What is asked. Pictures do not belong in the copy; quote every entry below exactly.

(Records with scene code)
** BEGIN **
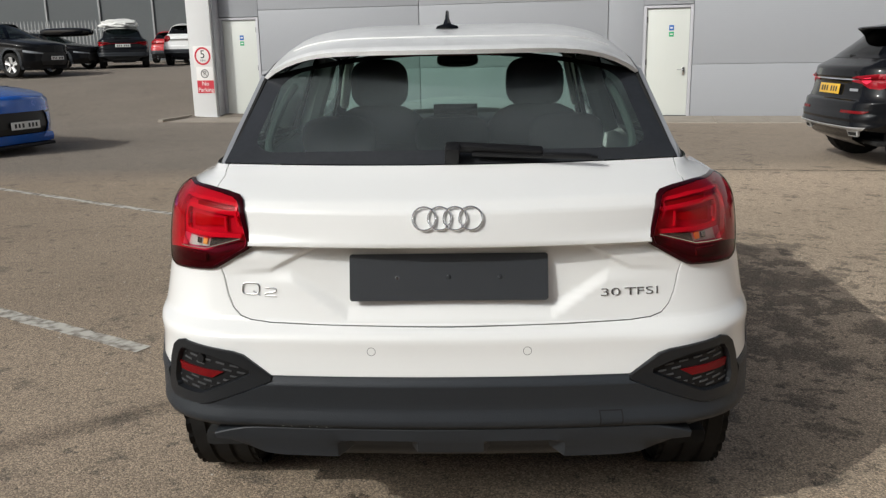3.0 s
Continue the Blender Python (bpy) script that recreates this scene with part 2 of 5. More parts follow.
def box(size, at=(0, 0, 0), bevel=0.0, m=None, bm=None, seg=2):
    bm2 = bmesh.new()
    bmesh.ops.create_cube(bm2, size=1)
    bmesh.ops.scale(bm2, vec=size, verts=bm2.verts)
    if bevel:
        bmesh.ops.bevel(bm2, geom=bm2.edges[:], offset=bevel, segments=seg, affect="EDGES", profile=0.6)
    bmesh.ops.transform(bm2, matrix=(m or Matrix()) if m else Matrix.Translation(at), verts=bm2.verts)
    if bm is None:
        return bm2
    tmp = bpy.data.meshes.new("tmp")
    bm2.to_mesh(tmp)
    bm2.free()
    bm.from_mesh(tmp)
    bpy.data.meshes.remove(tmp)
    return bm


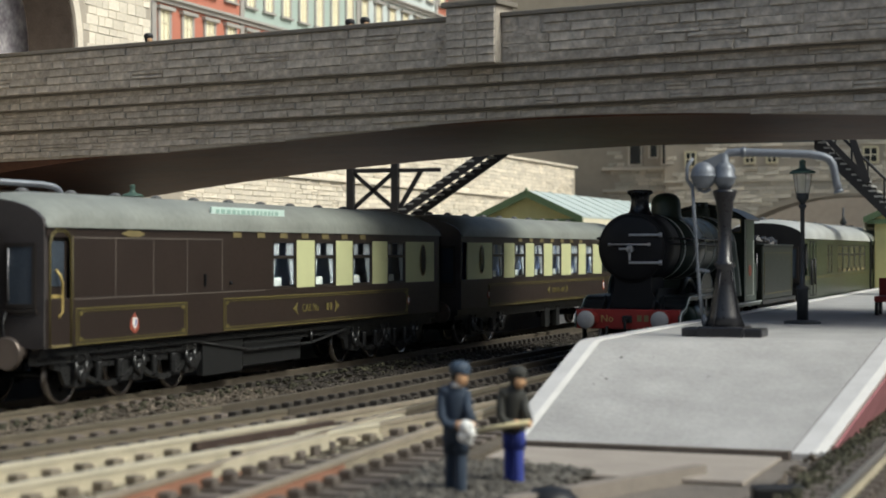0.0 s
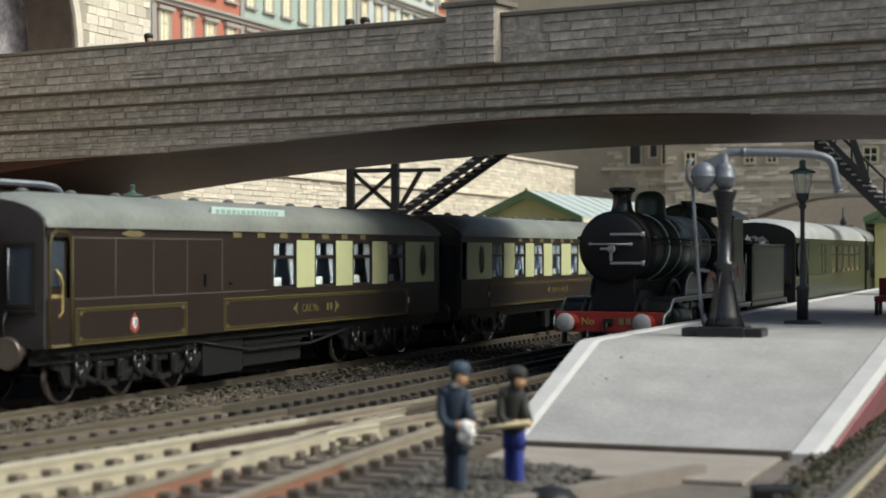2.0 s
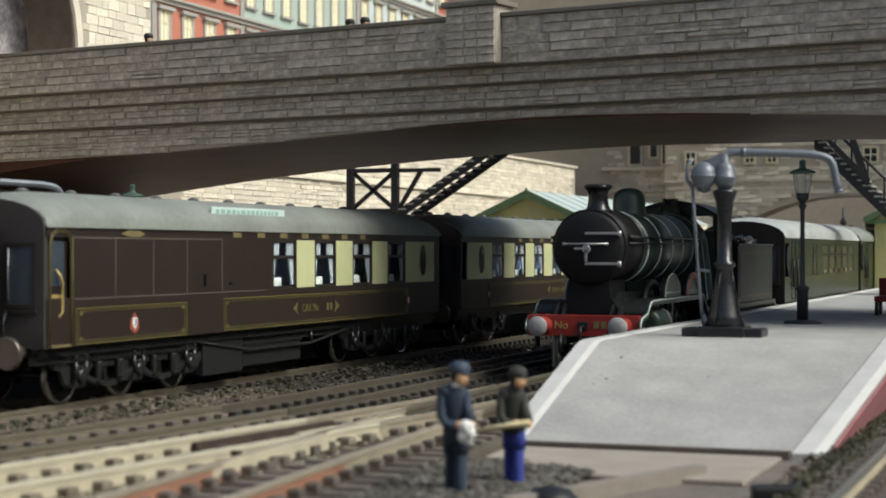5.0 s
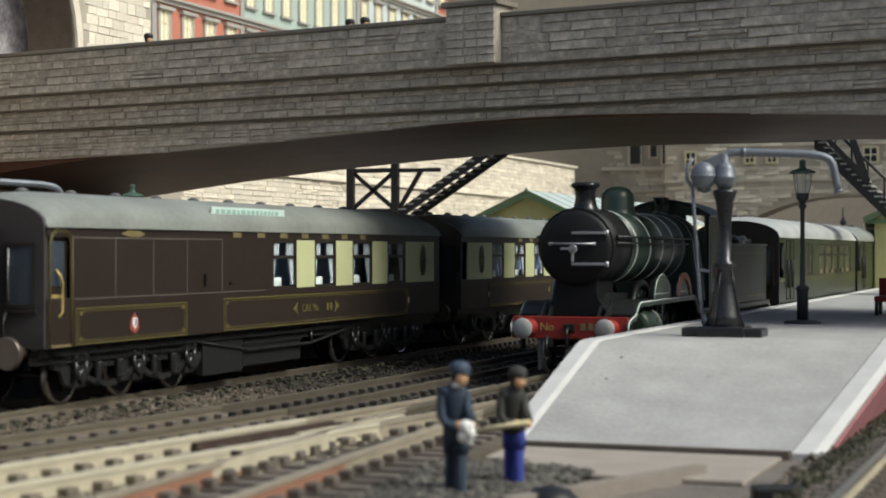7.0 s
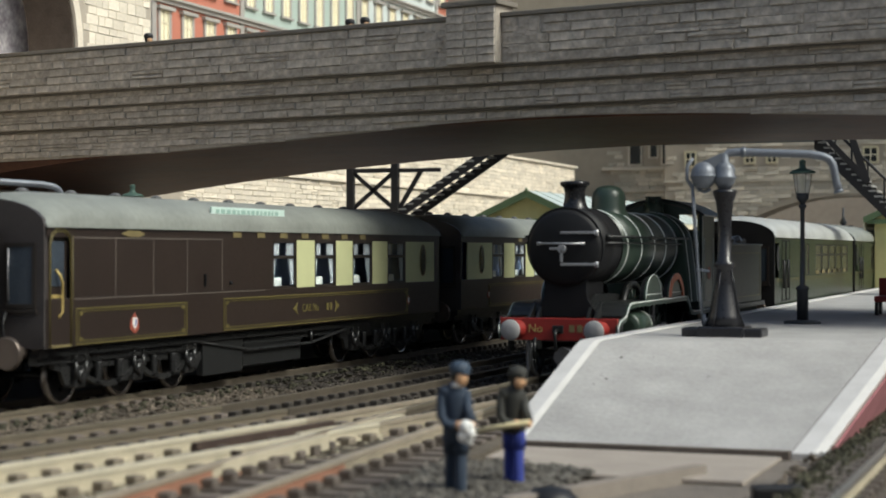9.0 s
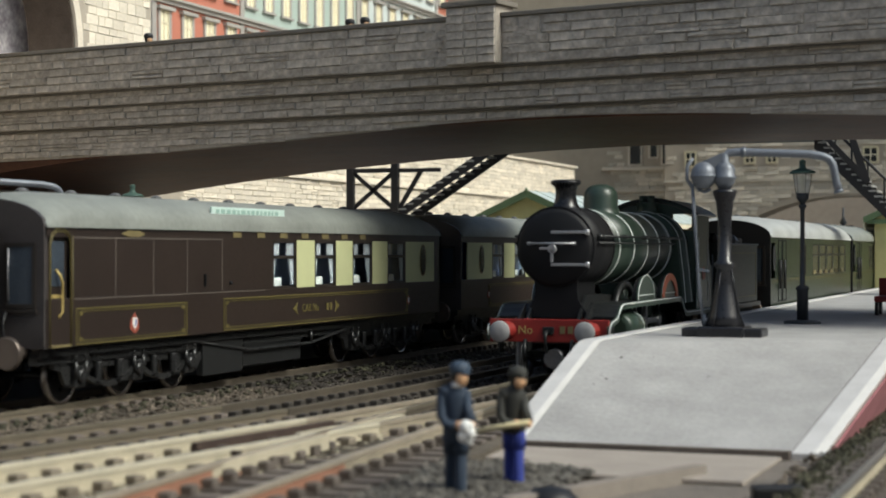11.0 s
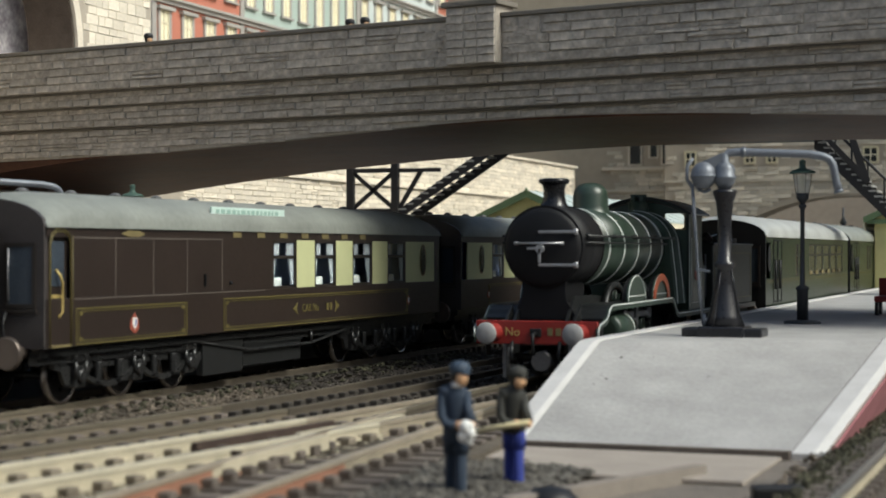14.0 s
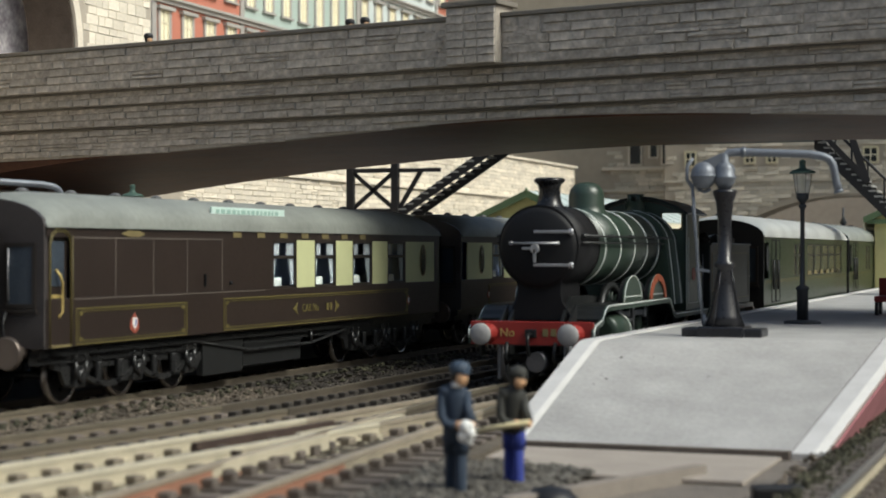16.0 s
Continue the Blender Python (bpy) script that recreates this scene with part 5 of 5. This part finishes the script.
** END **
Response to the task.
3.0 s
Continue the Blender Python (bpy) script that recreates this scene with part 2 of 5. More parts follow.
def box(size, at=(0, 0, 0), bevel=0.0, m=None, bm=None, seg=2):
    bm2 = bmesh.new()
    bmesh.ops.create_cube(bm2, size=1)
    bmesh.ops.scale(bm2, vec=size, verts=bm2.verts)
    if bevel:
        bmesh.ops.bevel(bm2, geom=bm2.edges[:], offset=bevel, segments=seg, affect="EDGES", profile=0.6)
    bmesh.ops.transform(bm2, matrix=(m or Matrix()) if m else Matrix.Translation(at), verts=bm2.verts)
    if bm is None:
        return bm2
    tmp = bpy.data.meshes.new("tmp")
    bm2.to_mesh(tmp)
    bm2.free()
    bm.from_mesh(tmp)
    bpy.data.meshes.remove(tmp)
    return bm


0.0 s
2.0 s
5.0 s
7.0 s
9.0 s
11.0 s
14.0 s
16.0 s
Continue the Blender Python (bpy) script that recreates this scene with part 5 of 5. This part finishes the script.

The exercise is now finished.